━━━━━ PROVIDED DATA ━━━━━

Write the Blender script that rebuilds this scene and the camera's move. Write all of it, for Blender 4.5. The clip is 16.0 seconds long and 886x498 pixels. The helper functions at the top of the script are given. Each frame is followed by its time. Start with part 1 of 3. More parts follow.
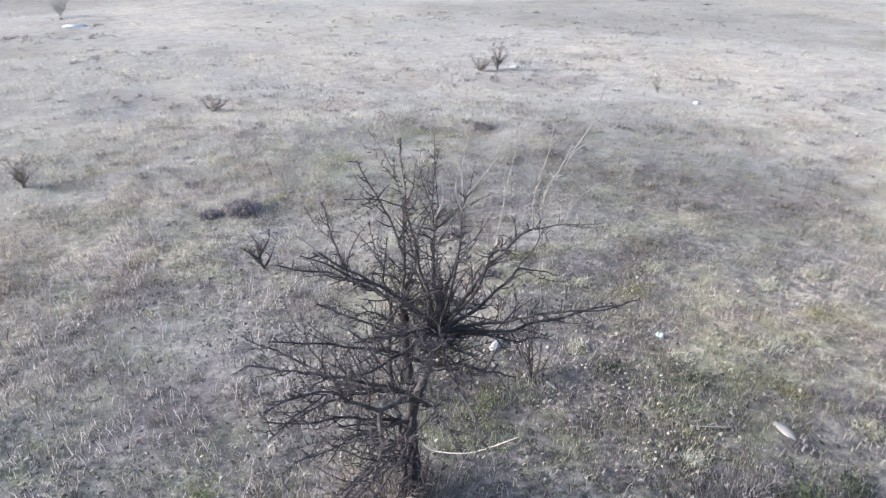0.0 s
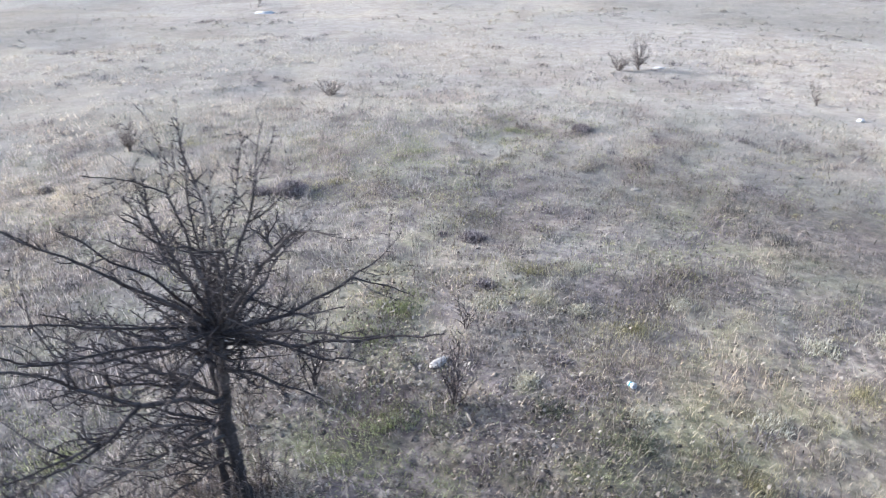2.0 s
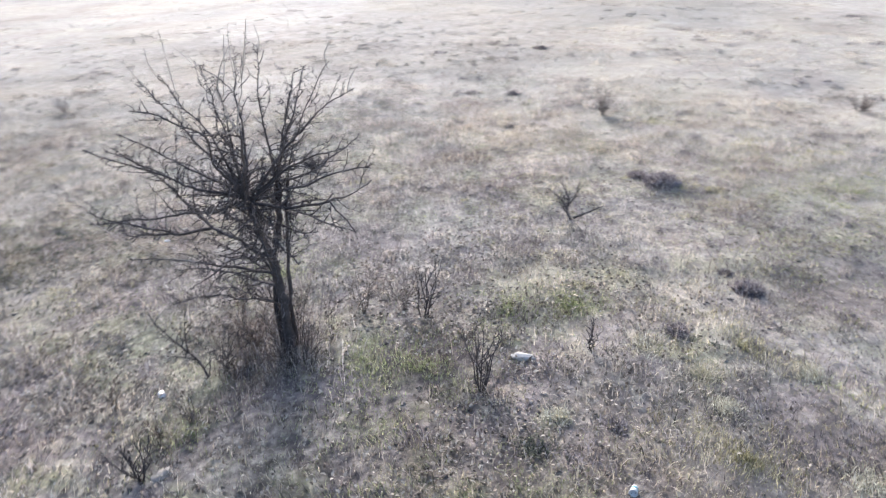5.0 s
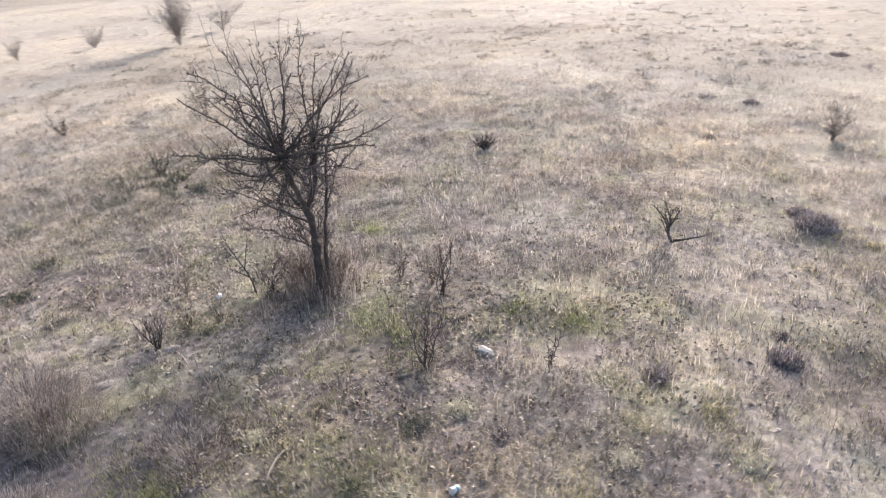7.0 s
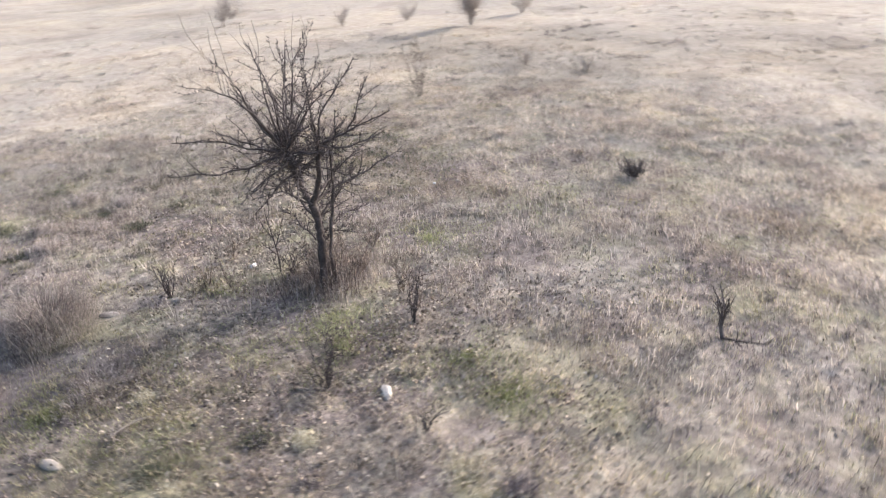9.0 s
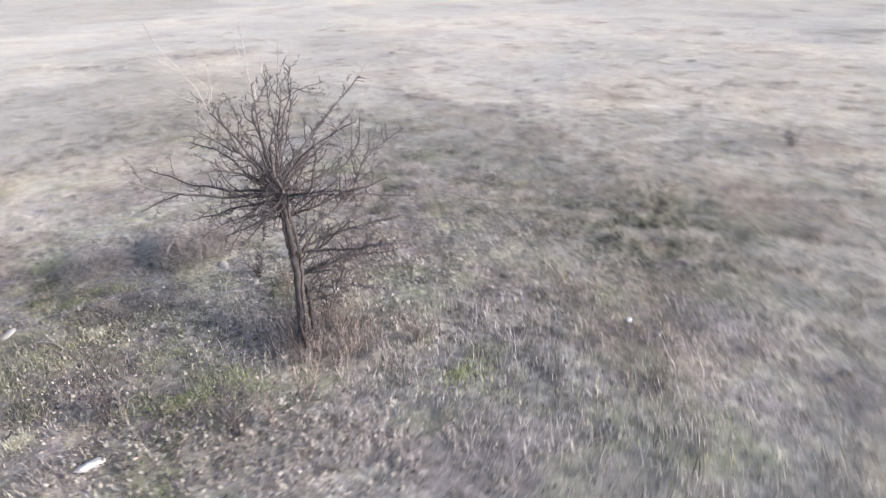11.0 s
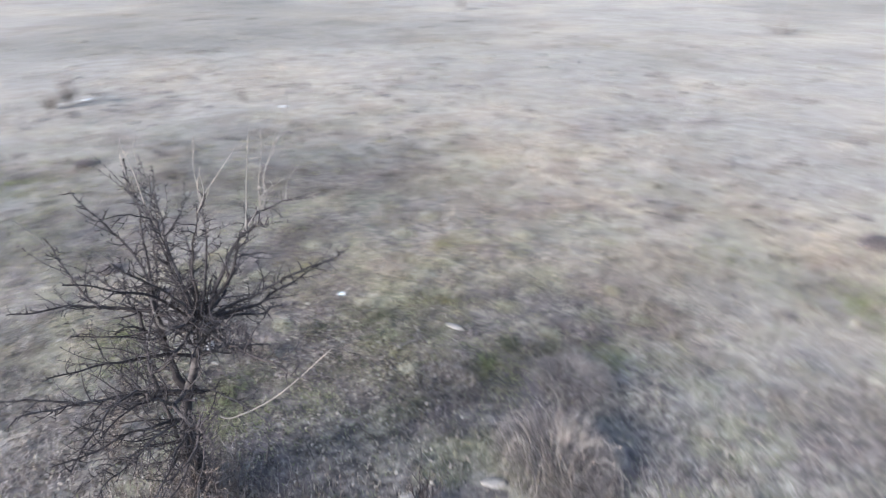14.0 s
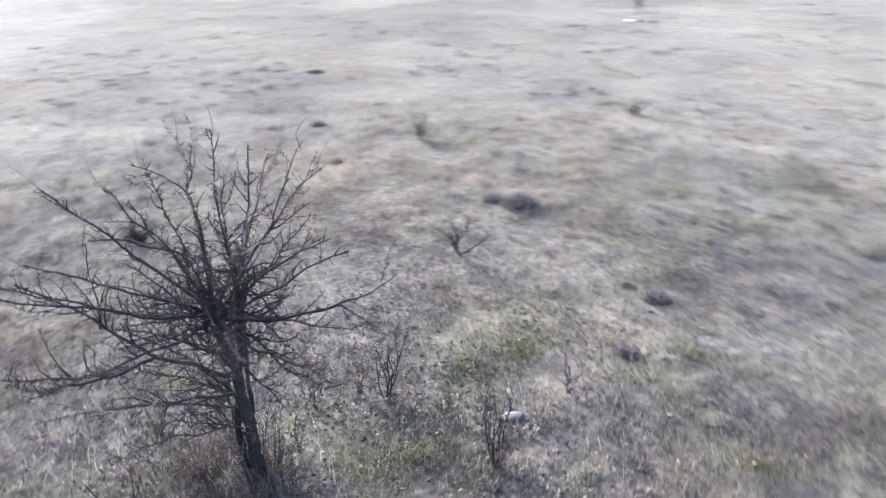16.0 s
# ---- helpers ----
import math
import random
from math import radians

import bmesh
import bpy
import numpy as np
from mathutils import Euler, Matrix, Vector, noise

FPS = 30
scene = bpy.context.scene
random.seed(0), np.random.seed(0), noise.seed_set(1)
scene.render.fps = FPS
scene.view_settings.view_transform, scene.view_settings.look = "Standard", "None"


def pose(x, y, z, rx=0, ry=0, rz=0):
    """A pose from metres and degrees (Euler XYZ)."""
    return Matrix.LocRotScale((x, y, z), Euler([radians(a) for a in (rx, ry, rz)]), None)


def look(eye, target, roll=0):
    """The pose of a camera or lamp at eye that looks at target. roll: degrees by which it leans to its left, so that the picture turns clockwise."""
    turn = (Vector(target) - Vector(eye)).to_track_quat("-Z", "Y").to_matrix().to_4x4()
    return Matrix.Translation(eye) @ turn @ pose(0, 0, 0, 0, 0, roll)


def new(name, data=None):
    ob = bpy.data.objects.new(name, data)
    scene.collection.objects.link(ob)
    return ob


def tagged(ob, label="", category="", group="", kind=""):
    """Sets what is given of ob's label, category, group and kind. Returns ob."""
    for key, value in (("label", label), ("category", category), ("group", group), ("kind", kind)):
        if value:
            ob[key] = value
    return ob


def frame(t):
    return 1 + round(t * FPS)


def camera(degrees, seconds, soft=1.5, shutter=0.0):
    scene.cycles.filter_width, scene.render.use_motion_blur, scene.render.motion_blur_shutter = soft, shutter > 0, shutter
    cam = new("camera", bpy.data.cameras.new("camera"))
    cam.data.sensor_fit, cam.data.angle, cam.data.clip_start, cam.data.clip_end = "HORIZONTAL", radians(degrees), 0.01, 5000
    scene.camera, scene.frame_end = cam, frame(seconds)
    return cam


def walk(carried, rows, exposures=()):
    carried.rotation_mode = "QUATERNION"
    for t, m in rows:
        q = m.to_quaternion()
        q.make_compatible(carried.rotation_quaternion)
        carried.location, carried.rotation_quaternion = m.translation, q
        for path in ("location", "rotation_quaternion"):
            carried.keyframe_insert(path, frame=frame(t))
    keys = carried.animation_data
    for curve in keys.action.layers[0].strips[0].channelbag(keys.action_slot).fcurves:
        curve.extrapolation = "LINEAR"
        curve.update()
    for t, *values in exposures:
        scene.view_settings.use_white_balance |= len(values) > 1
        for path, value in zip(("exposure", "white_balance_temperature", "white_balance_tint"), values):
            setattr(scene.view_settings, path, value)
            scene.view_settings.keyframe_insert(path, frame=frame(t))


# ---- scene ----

━━━━━

TASK PROMPT:
Omit the pictures and output all of the other material exactly.

SOLUTION:
Write the Blender script that rebuilds this scene and the camera's move. Write all of it, for Blender 4.5. The clip is 16.0 seconds long and 886x498 pixels. The helper functions at the top of the script are given. Each frame is followed by its time. Start with part 1 of 3. More parts follow.
0.0 s
2.0 s
5.0 s
7.0 s
9.0 s
11.0 s
14.0 s
16.0 s
# ---- helpers ----
import math
import random
from math import radians

import bmesh
import bpy
import numpy as np
from mathutils import Euler, Matrix, Vector, noise

FPS = 30
scene = bpy.context.scene
random.seed(0), np.random.seed(0), noise.seed_set(1)
scene.render.fps = FPS
scene.view_settings.view_transform, scene.view_settings.look = "Standard", "None"


def pose(x, y, z, rx=0, ry=0, rz=0):
    """A pose from metres and degrees (Euler XYZ)."""
    return Matrix.LocRotScale((x, y, z), Euler([radians(a) for a in (rx, ry, rz)]), None)


def look(eye, target, roll=0):
    """The pose of a camera or lamp at eye that looks at target. roll: degrees by which it leans to its left, so that the picture turns clockwise."""
    turn = (Vector(target) - Vector(eye)).to_track_quat("-Z", "Y").to_matrix().to_4x4()
    return Matrix.Translation(eye) @ turn @ pose(0, 0, 0, 0, 0, roll)


def new(name, data=None):
    ob = bpy.data.objects.new(name, data)
    scene.collection.objects.link(ob)
    return ob


def tagged(ob, label="", category="", group="", kind=""):
    """Sets what is given of ob's label, category, group and kind. Returns ob."""
    for key, value in (("label", label), ("category", category), ("group", group), ("kind", kind)):
        if value:
            ob[key] = value
    return ob


def frame(t):
    return 1 + round(t * FPS)


def camera(degrees, seconds, soft=1.5, shutter=0.0):
    scene.cycles.filter_width, scene.render.use_motion_blur, scene.render.motion_blur_shutter = soft, shutter > 0, shutter
    cam = new("camera", bpy.data.cameras.new("camera"))
    cam.data.sensor_fit, cam.data.angle, cam.data.clip_start, cam.data.clip_end = "HORIZONTAL", radians(degrees), 0.01, 5000
    scene.camera, scene.frame_end = cam, frame(seconds)
    return cam


def walk(carried, rows, exposures=()):
    carried.rotation_mode = "QUATERNION"
    for t, m in rows:
        q = m.to_quaternion()
        q.make_compatible(carried.rotation_quaternion)
        carried.location, carried.rotation_quaternion = m.translation, q
        for path in ("location", "rotation_quaternion"):
            carried.keyframe_insert(path, frame=frame(t))
    keys = carried.animation_data
    for curve in keys.action.layers[0].strips[0].channelbag(keys.action_slot).fcurves:
        curve.extrapolation = "LINEAR"
        curve.update()
    for t, *values in exposures:
        scene.view_settings.use_white_balance |= len(values) > 1
        for path, value in zip(("exposure", "white_balance_temperature", "white_balance_tint"), values):
            setattr(scene.view_settings, path, value)
            scene.view_settings.keyframe_insert(path, frame=frame(t))


# ---- scene ----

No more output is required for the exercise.